ROMA – Il ‘ti boccio!’ del prof allo studente può essere una minaccia grave, prevista dal codice penale e punita di conseguenza. La Suprema Corte lo ha affermato, in sostanza, nella motivazione di una sentenza con la quale ha confermato il verdetto di colpevolezza per un professore che aveva detto ad una sua studentessa che “non aveva più alcuna possibilità di essere promossa” per ‘vendicarsi’ di un intervento fatto all’Assemblea dei genitori dalla mamma della ragazza che proponeva di rimuovere lo stesso docente per i suoi comportamenti scorretti emersi dopo una ispezione ministeriale.

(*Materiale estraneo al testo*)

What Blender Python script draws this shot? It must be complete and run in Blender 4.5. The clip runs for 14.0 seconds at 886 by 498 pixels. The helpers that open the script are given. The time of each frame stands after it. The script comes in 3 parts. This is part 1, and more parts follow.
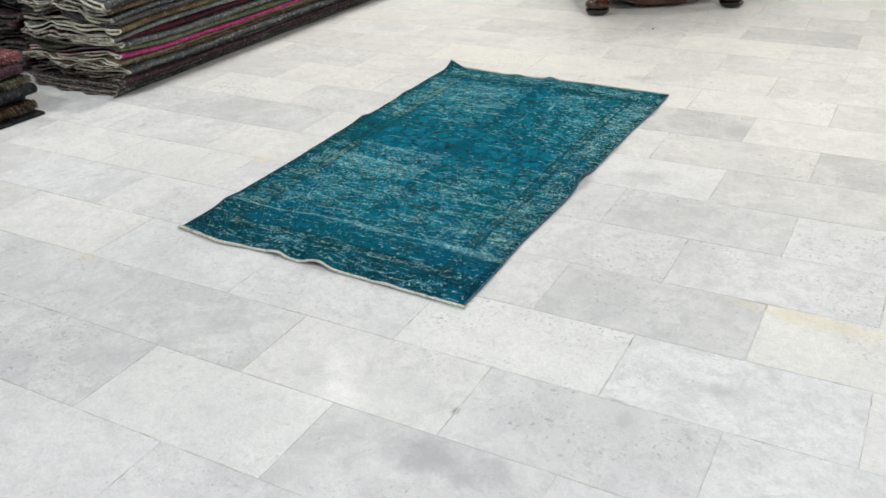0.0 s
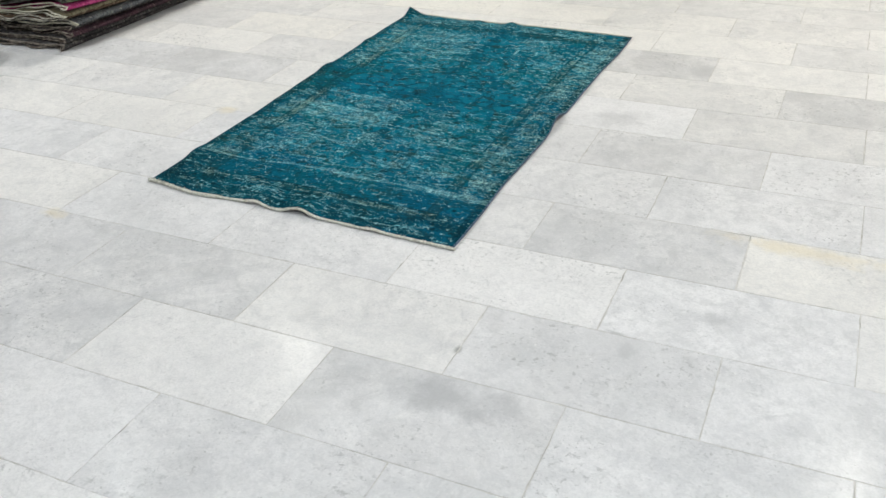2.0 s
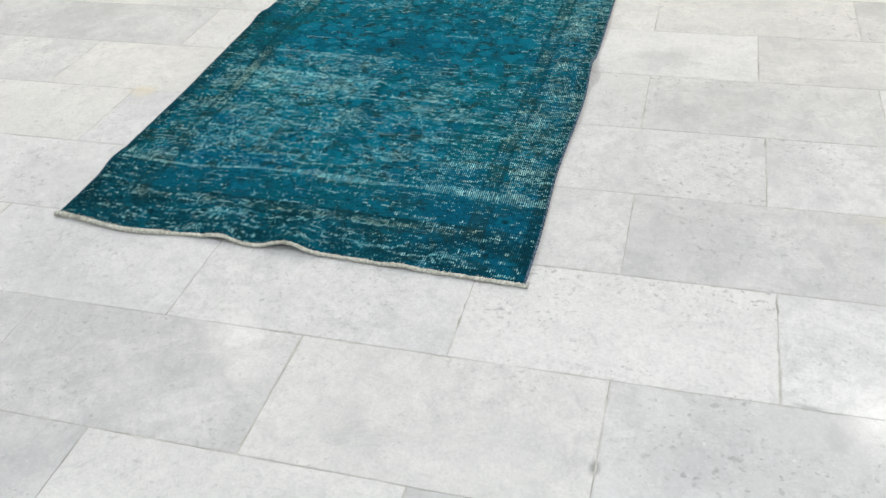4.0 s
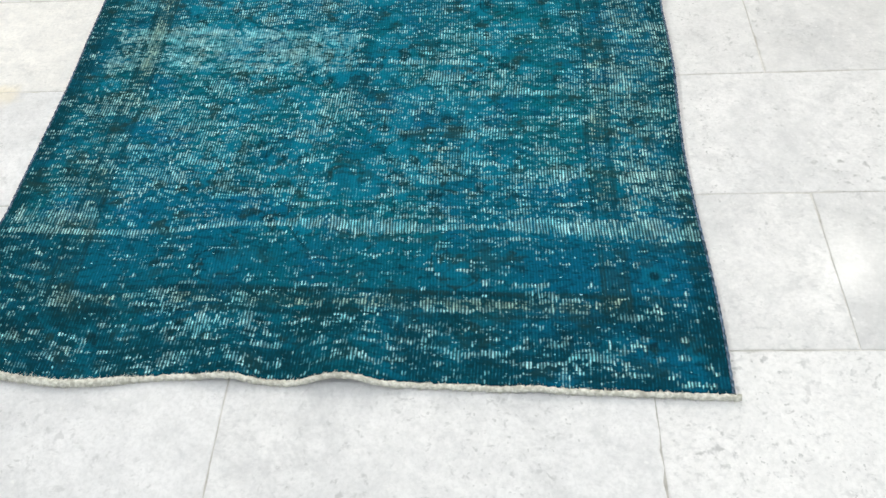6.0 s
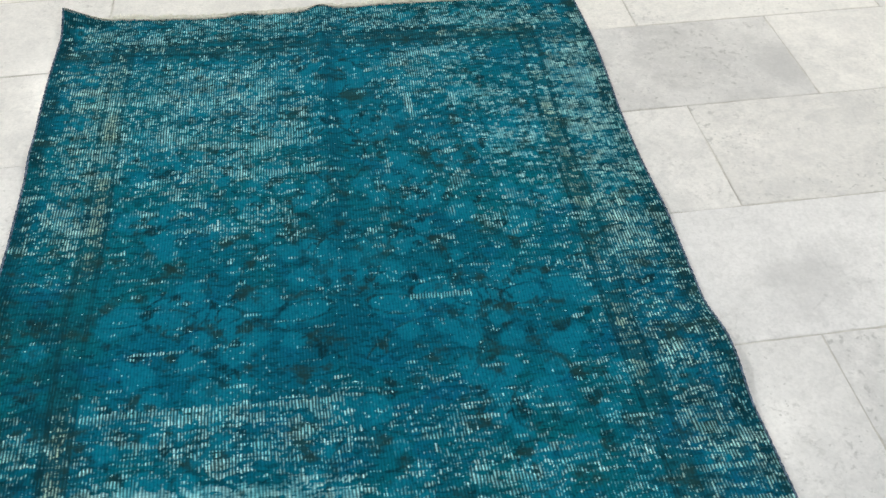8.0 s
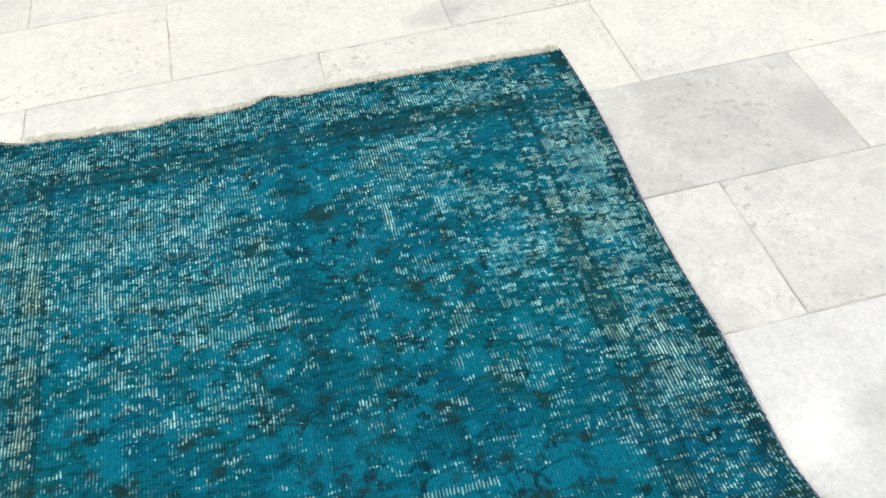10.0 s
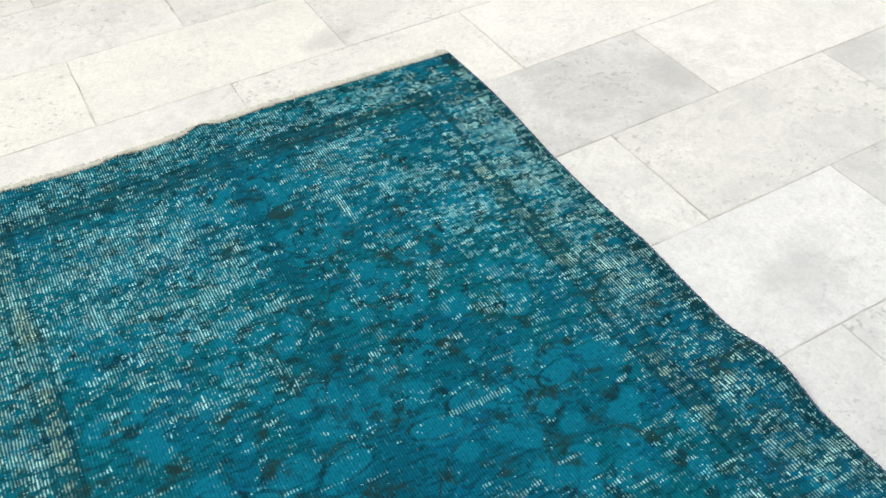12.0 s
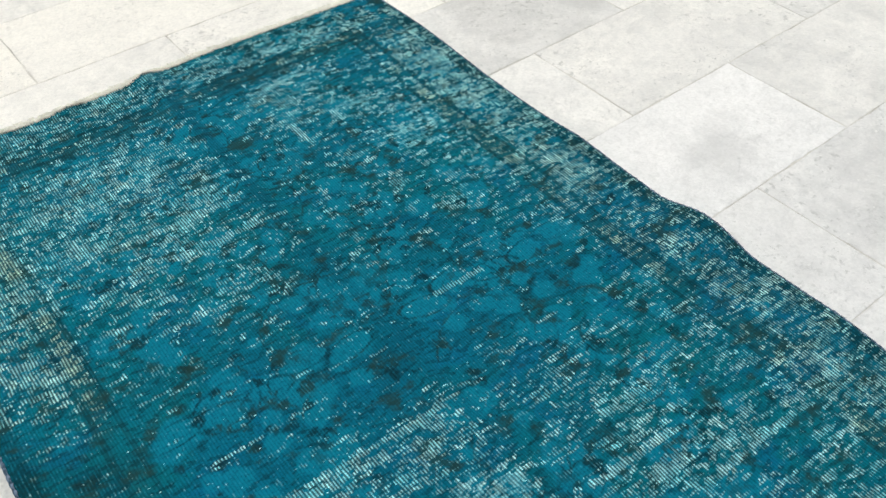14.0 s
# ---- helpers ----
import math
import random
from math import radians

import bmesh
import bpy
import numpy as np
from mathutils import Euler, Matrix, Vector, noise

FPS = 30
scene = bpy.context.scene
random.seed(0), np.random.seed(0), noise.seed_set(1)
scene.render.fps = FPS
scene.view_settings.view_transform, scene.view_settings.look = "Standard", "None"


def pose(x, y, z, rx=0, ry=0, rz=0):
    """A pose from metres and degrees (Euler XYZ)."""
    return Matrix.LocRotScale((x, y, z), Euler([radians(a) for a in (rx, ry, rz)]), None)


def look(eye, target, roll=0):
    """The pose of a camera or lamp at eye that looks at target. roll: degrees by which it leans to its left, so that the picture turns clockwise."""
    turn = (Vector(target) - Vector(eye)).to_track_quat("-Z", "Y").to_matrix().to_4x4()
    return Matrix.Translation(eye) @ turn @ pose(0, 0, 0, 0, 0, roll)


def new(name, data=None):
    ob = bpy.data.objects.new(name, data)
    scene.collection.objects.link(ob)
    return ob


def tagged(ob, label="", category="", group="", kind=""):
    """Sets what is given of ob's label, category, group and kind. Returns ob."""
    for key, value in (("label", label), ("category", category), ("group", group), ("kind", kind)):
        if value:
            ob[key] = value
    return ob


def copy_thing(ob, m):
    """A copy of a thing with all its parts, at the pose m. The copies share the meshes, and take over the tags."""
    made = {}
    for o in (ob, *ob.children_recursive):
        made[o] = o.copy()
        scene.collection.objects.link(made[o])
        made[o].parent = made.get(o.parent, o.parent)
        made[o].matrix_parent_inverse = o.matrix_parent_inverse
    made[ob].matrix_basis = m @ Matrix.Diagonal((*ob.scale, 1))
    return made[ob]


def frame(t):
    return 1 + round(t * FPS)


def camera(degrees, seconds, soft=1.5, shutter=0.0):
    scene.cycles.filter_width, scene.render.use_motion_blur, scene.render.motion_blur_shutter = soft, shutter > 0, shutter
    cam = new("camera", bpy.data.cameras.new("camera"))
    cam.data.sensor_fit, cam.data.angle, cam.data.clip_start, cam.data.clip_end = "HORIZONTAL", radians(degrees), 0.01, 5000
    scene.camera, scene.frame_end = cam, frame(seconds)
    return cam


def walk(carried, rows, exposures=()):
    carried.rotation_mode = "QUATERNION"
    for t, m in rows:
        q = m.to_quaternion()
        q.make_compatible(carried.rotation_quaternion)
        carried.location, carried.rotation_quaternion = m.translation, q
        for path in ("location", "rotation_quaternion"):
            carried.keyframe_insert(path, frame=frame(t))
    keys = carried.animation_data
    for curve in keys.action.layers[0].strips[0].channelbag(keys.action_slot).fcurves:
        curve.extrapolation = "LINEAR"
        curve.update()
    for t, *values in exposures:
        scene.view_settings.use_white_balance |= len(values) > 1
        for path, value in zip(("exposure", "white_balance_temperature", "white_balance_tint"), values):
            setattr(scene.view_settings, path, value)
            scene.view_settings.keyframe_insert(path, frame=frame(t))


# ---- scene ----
cam = camera(53.0, 14.0, soft=1.5)
PATH = [
    (0, (2.333, -1.931, 1.418), (1.391, -0.446, 0.467), -2.8),
    (0.5, (2.312, -1.943, 1.419), (1.39, -0.45, 0.457), -2.5),
    (1, (2.289, -1.965, 1.419), (1.398, -0.453, 0.46), -2.1),
    (1.5, (2.259, -2.007, 1.406), (1.422, -0.48, 0.422), -1.7),
    (2, (2.202, -2.013, 1.37), (1.402, -0.5, 0.334), -2.4),
    (2.2, (2.156, -1.95, 1.339), (1.365, -0.445, 0.286), -3.1),
    (4.3, (1.429, -1.261, 1.204), (0.914, 0.203, -0.057), -5.8),
    (4.5, (1.378, -1.158, 1.204), (0.857, 0.28, -0.084), -8.2),
    (5, (1.212, -0.995, 1.171), (0.813, 0.432, -0.173), -7.7),
    (5.5, (1.012, -0.85, 1.162), (0.752, 0.525, -0.267), -5.3),
    (6, (0.892, -0.663, 1.095), (0.691, 0.612, -0.433), -5.6),
    (6.5, (0.792, -0.434, 1.067), (0.523, 0.758, -0.516), -10.0),
    (7, (0.732, -0.234, 1.072), (0.6, 0.979, -0.513), -6.4),
    (7.5, (0.618, -0.01, 1.111), (0.707, 1.272, -0.422), 0.1),
    (8, (0.583, 0.175, 1.152), (0.736, 1.542, -0.3), 0.5),
    (8.5, (0.603, 0.419, 1.163), (0.739, 1.821, -0.257), -1.7),
    (8.7, (0.622, 0.494, 1.163), (0.754, 1.888, -0.265), -2.8),
    (10.8, (0.569, 0.592, 1.093), (0.838, 1.894, -0.402), -5.7),
    (11, (0.513, 0.575, 1.097), (0.854, 1.866, -0.392), -4.3),
    (11.5, (0.366, 0.516, 1.137), (0.886, 1.802, -0.305), -1.5),
    (12, (0.299, 0.417, 1.157), (0.9, 1.712, -0.244), -2.6),
    (12.5, (0.284, 0.258, 1.155), (0.912, 1.577, -0.211), -4.7),
    (13, (0.222, 0.205, 1.155), (0.891, 1.503, -0.212), -4.8),
    (13.5, (0.121, 0.275, 1.142), (0.896, 1.488, -0.246), -2.6),
    (14, (0.064, 0.308, 1.14), (0.878, 1.459, -0.278), -1.0),
]
walk(cam, [(t, look(eye, target, roll)) for t, eye, target, roll in PATH],
     [(0, -0.02), (2.2, -0.04), (4.3, 0.0), (5, 0.18), (6, 0.25), (7, 0.14), (7.5, 0.17), (8, -0.1), (8.5, 0.1), (11, 0.16), (14, 0.16)])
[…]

Gli ermellini, confermando il giudizio della corte d’appello di Venezia, del 23 ottobre 2007, scrivono che per i ragazzi, “la ingiusta prospettazione di una bocciatura rappresenta una delle peggiori evenienze” e un simile atteggiamento del docente é “idoneo ad ingenerare forti timori, incidendo sulla libertà morale” degli allievi. Come sempre non è un giudizio di merito, che non compete alla suprema corte, ma di legittimità. Ma tant’é, la politica insorge. Maggioranza ed opposizione bocciano, per una volta unite, la Cassazione. Il ministro ombra Garavaglia dice che così “non si aiuta la scuola ne la famiglia” ed invoca il “recupero dell’autorevolezza dell’insegnate”.
La vicepresidente della bicamerale per l’infanzia, Gabriella Carlucci (Pdl), accusa gli ermellini di “buonismo” foriero del dilagare dei bulli. L’ex ministro della giustizia Roberto Castelli (Lega) si chiede “dove vivono certi magistrati e se hanno dei figli”. Più informati sul contenuto della sentenza, la Rete degli studenti e l’associazione nazionale dei presidi, sottolineano l’importanza che gli insegnanti non superino i limiti che separano l’incoraggiamento dalla pressione psicologica, lo stimolo dalla minaccia. Ed il caso del 50enne professore del liceo vicentino sembra, dalle carte giudiziarie, davvero un caso limite: condannato, oltre che per quella minacciata bocciatura, per abuso d’ufficio (dava lezioni private a pagamento agli studenti della sua classe), violenza privata ai danni di suoi studenti (costretti a testimoniare il falso sul programma svolto e sul grado di preparazione loro e di loro compagni), tentata violenza privata ai danni della preside.
In primo grado all’uomo era stata inflitta – con giudizio abbreviato, dal Gip di Vicenza – una pena di 17 mesi e dieci giorni, poi ridotta di qualche mese in appello per effetto della prescrizione di alcune contestazioni tra le quali una per furto e di altri episodi di abuso di ufficio sempre legati alle lezioni private. La corte d’appello aveva confermato, poi lo ha fatto anche la Cassazione. Il professore, intanto, continua ad insegnare, non più allo scientifico ma ad un magistrale, sempre a Vicenza.